Liquid cultures of NEB5α E. coli transformed with sod Cu/Zn and negative control were grown up over night at 37°C. The following day, the cells were washed and resuspended in 0.9% NaCl solution. Cell concentration was then adjusted to 10^7/mL in 5mL of a glass Petri dish. Each sample was then exposed to 1.2 J/(m^2*sec) of UV-C radiation from a UV lamp for a cumulative of 0 seconds, 2 seconds, 5 seconds, 10 seconds, 20 seconds, and 30 seconds. After each exposure, a dilution spot assay was conducted to determine the final number of surviving cells.
Characterized; however, further testing needed. Refer to http://2012.igem.org/Team:Stanford-Brown/HellCell/Radiation.

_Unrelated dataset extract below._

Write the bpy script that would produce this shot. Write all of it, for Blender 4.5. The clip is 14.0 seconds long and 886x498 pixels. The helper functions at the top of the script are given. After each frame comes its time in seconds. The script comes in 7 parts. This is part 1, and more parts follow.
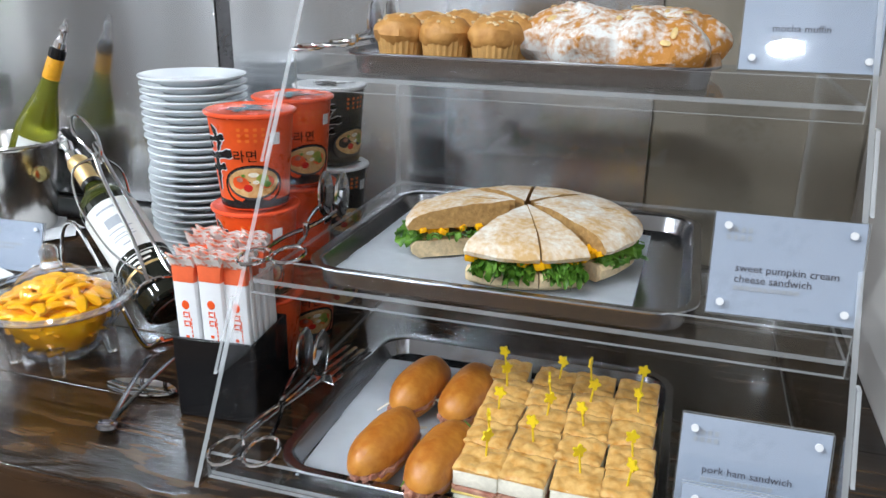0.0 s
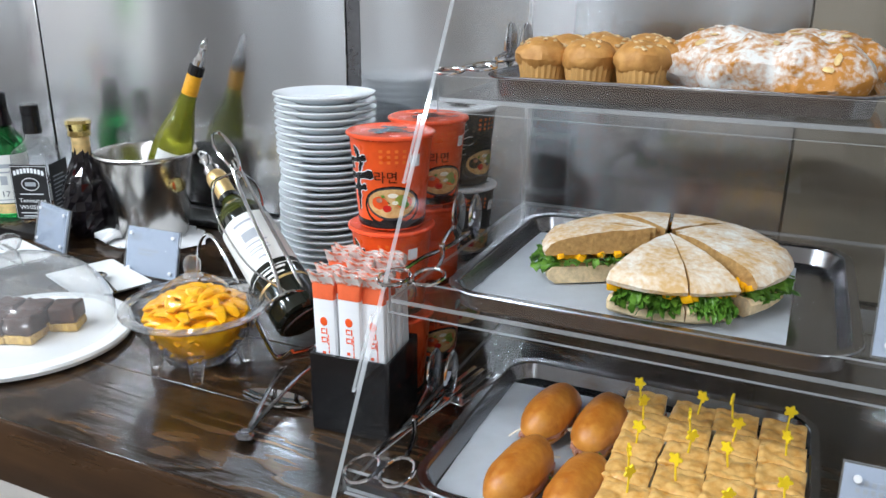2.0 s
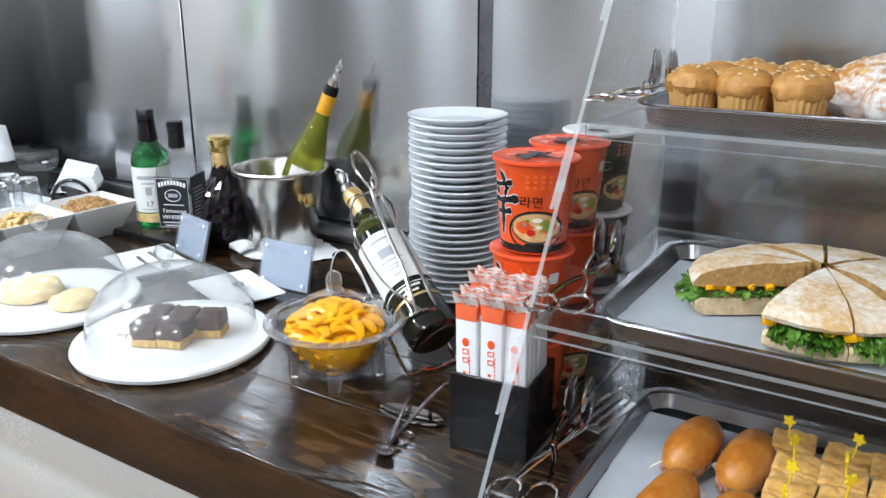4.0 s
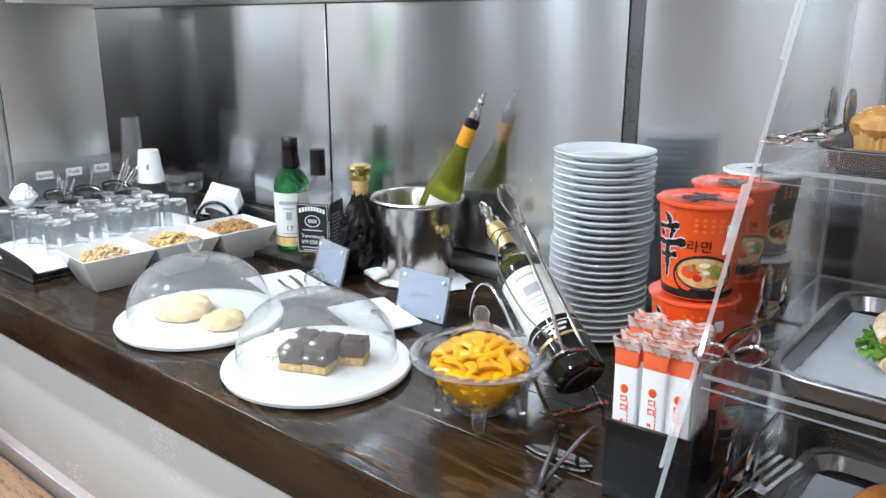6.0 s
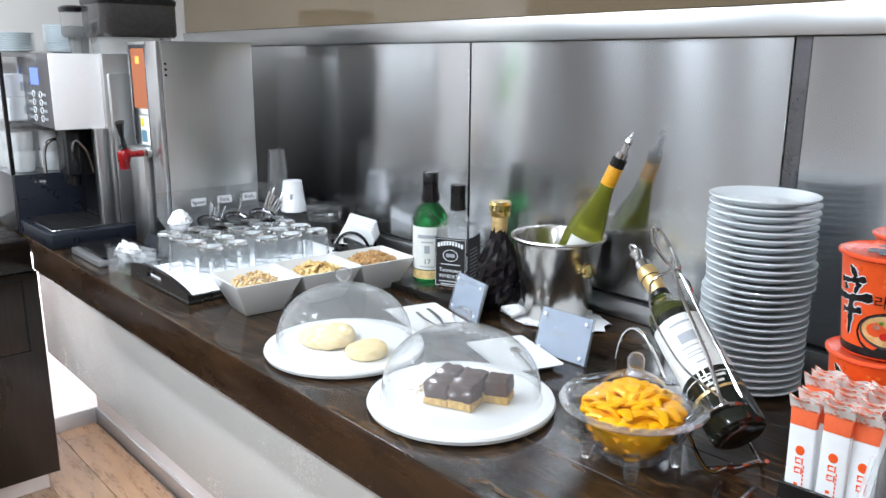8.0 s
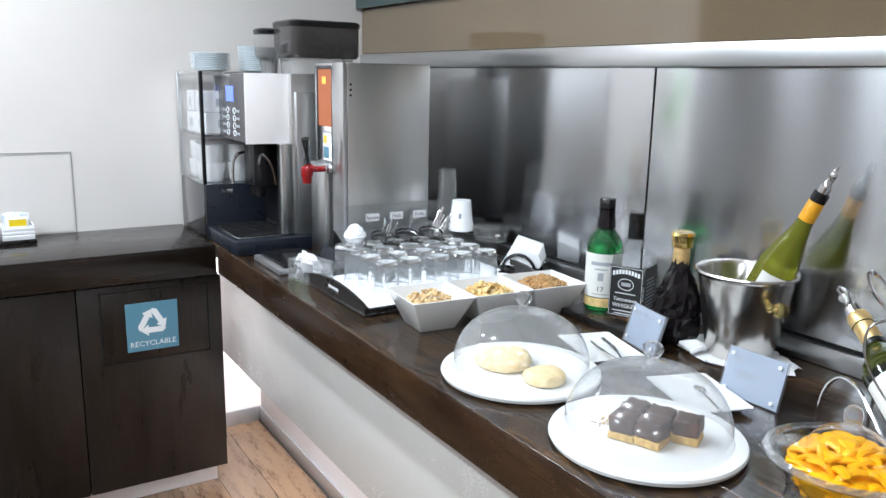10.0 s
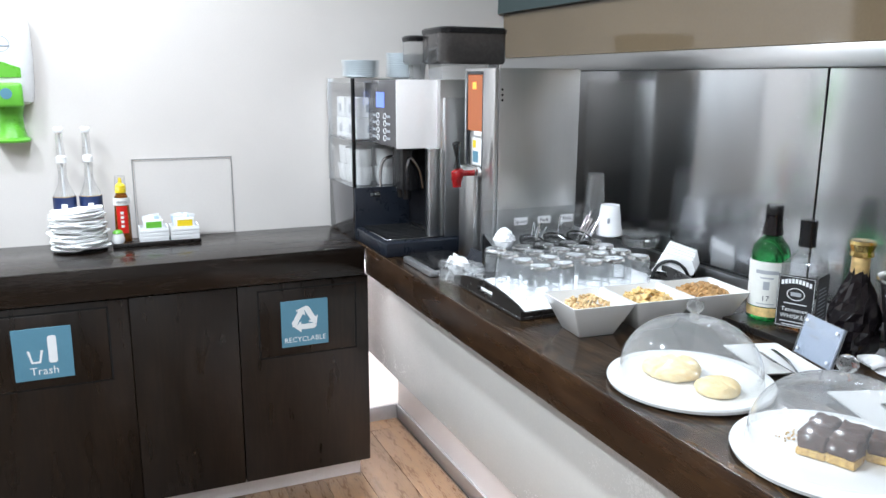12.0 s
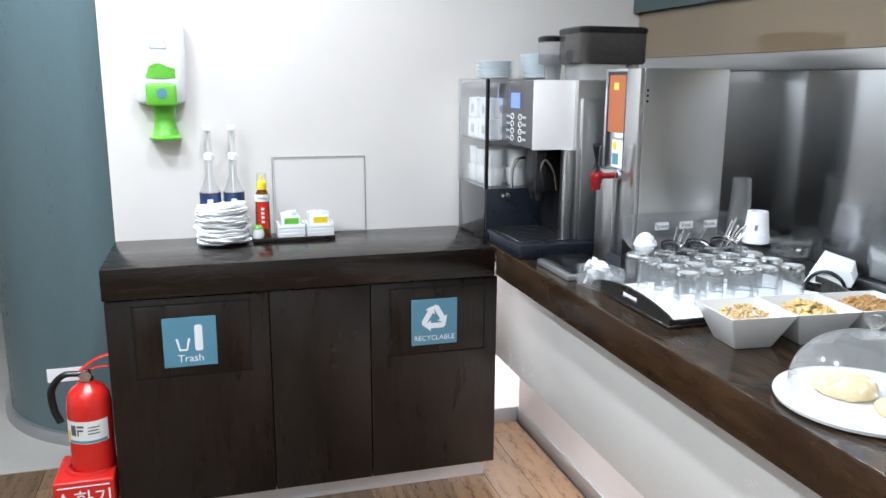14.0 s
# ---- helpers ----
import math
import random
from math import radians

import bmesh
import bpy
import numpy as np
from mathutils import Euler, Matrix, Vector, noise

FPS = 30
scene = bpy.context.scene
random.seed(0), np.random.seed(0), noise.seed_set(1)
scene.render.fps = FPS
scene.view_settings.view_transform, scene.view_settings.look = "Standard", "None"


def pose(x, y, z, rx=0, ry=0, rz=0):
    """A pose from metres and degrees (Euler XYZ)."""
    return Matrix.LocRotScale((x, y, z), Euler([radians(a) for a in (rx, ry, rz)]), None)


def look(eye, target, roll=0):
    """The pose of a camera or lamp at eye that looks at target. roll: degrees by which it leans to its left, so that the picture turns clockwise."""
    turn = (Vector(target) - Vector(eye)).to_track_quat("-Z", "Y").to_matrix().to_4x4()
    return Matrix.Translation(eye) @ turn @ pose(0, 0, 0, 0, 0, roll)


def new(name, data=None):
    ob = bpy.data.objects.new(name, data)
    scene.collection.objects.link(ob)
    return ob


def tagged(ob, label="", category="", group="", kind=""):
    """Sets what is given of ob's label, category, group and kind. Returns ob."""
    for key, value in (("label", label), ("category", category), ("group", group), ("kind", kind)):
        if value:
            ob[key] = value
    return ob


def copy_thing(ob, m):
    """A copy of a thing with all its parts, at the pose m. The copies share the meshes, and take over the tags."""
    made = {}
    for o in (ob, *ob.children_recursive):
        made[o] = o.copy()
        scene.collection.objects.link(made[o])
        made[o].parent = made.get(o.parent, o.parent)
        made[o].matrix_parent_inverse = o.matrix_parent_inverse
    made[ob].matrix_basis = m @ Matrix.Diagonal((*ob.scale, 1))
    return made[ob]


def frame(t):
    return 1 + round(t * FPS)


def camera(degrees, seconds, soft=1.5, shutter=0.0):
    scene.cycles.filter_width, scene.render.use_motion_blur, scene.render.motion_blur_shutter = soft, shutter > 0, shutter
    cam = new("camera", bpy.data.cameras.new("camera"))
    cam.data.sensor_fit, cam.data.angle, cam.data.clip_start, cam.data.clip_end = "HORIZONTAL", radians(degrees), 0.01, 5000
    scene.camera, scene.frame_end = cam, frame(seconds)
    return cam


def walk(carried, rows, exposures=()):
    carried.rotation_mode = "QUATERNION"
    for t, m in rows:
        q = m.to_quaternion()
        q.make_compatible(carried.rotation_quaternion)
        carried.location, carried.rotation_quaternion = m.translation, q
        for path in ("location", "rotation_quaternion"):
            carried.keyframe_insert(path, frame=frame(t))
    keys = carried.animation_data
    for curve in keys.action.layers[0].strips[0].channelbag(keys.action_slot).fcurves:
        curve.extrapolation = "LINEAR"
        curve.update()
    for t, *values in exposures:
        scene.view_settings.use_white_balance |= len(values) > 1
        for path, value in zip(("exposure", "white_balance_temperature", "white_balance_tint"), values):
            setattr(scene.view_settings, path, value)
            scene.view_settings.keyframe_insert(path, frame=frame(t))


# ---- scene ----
cam = camera(59.1, 14.0)
PATH = [
    (0, (0.347, 0.356, 1.351), (-0.211, 2.157, 0.684), 0.9),
    (0.5, (0.334, 0.355, 1.355), (-0.265, 2.143, 0.691), 0.4),
    (1, (0.32, 0.353, 1.36), (-0.328, 2.125, 0.698), 0.5),
    (1.5, (0.31, 0.35, 1.359), (-0.414, 2.098, 0.711), 0.5),
    (2, (0.295, 0.346, 1.363), (-0.483, 2.073, 0.72), 0.5),
    (2.2, (0.3, 0.345, 1.365), (-0.519, 2.052, 0.722), 0.3),
    (4.3, (0.234, 0.311, 1.377), (-0.792, 1.919, 0.774), 0.2),
    (4.5, (0.227, 0.311, 1.377), (-0.826, 1.902, 0.78), 0.2),
    (5, (0.21, 0.303, 1.381), (-0.905, 1.859, 0.8), 0.3),
    (5.5, (0.195, 0.295, 1.385), (-0.974, 1.816, 0.819), 0.2),
    (6, (0.184, 0.287, 1.386), (-1.035, 1.776, 0.84), 0.2),
    (6.5, (0.178, 0.277, 1.39), (-1.085, 1.736, 0.863), 0.2),
    (7, (0.165, 0.267, 1.392), (-1.162, 1.676, 0.886), 0.2),
    (7.5, (0.151, 0.257, 1.394), (-1.228, 1.621, 0.908), 0.4),
    (8, (0.136, 0.246, 1.395), (-1.3, 1.557, 0.928), 0.4),
    (8.5, (0.124, 0.233, 1.397), (-1.369, 1.485, 0.945), 0.5),
    (9, (0.106, 0.207, 1.407), (-1.439, 1.396, 0.962), 0.6),
    (9.2, (0.095, 0.198, 1.403), (-1.474, 1.358, 0.964), 0.9),
    (11.3, (0.065, 0.134, 1.408), (-1.683, 1.009, 0.984), 0.3),
    (11.5, (0.057, 0.108, 1.409), (-1.699, 0.964, 0.985), 0.3),
    (12, (0.042, 0.083, 1.409), (-1.748, 0.869, 0.986), 0.3),
    (12.5, (0.023, 0.058, 1.409), (-1.797, 0.772, 0.985), 0.3),
    (13, (0.008, 0.035, 1.408), (-1.832, 0.695, 0.985), 0.4),
    (13.5, (0.0, 0.009, 1.409), (-1.858, 0.616, 0.986), 0.3),
    (14, (-0.008, -0.013, 1.406), (-1.885, 0.535, 0.985), 0.3),
]
walk(cam, [(t, look(eye, target, roll)) for t, eye, target, roll in PATH])

# world and light
world = bpy.data.worlds.new("world")
world.use_nodes = True
scene.world = world
world.node_tree.nodes["Background"].inputs[0].default_value = (0.9, 0.95, 1.0, 1)
world.node_tree.nodes["Background"].inputs[1].default_value = 0.05
scene.view_settings.exposure = 0.0

C = 0.853          # height of the counter top
WALL = 1.636       # face of the steel backsplash
FRONT = 0.887      # front edge of the counter
CEIL = 2.55
APY, APZ = 0.952, 0.41   # face and lower edge of the apron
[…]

Applications of BBa_K847004
Astrobiology revolves around three central questions: "Where do we come from?", "Where are we going?", and "Are we alone?" To approach the second question, the Hell Cell subgroup of the Stanford-Brown iGEM team developed BioBricks that allow a cell to survive harsh extraterrestrial conditions. Such a toolset could create a space-ready synthetic organism to perform useful functions off-world. This gene is one of the toolset, potentially conferring radiation resistance to otherwise radiation-intolerant bacteria.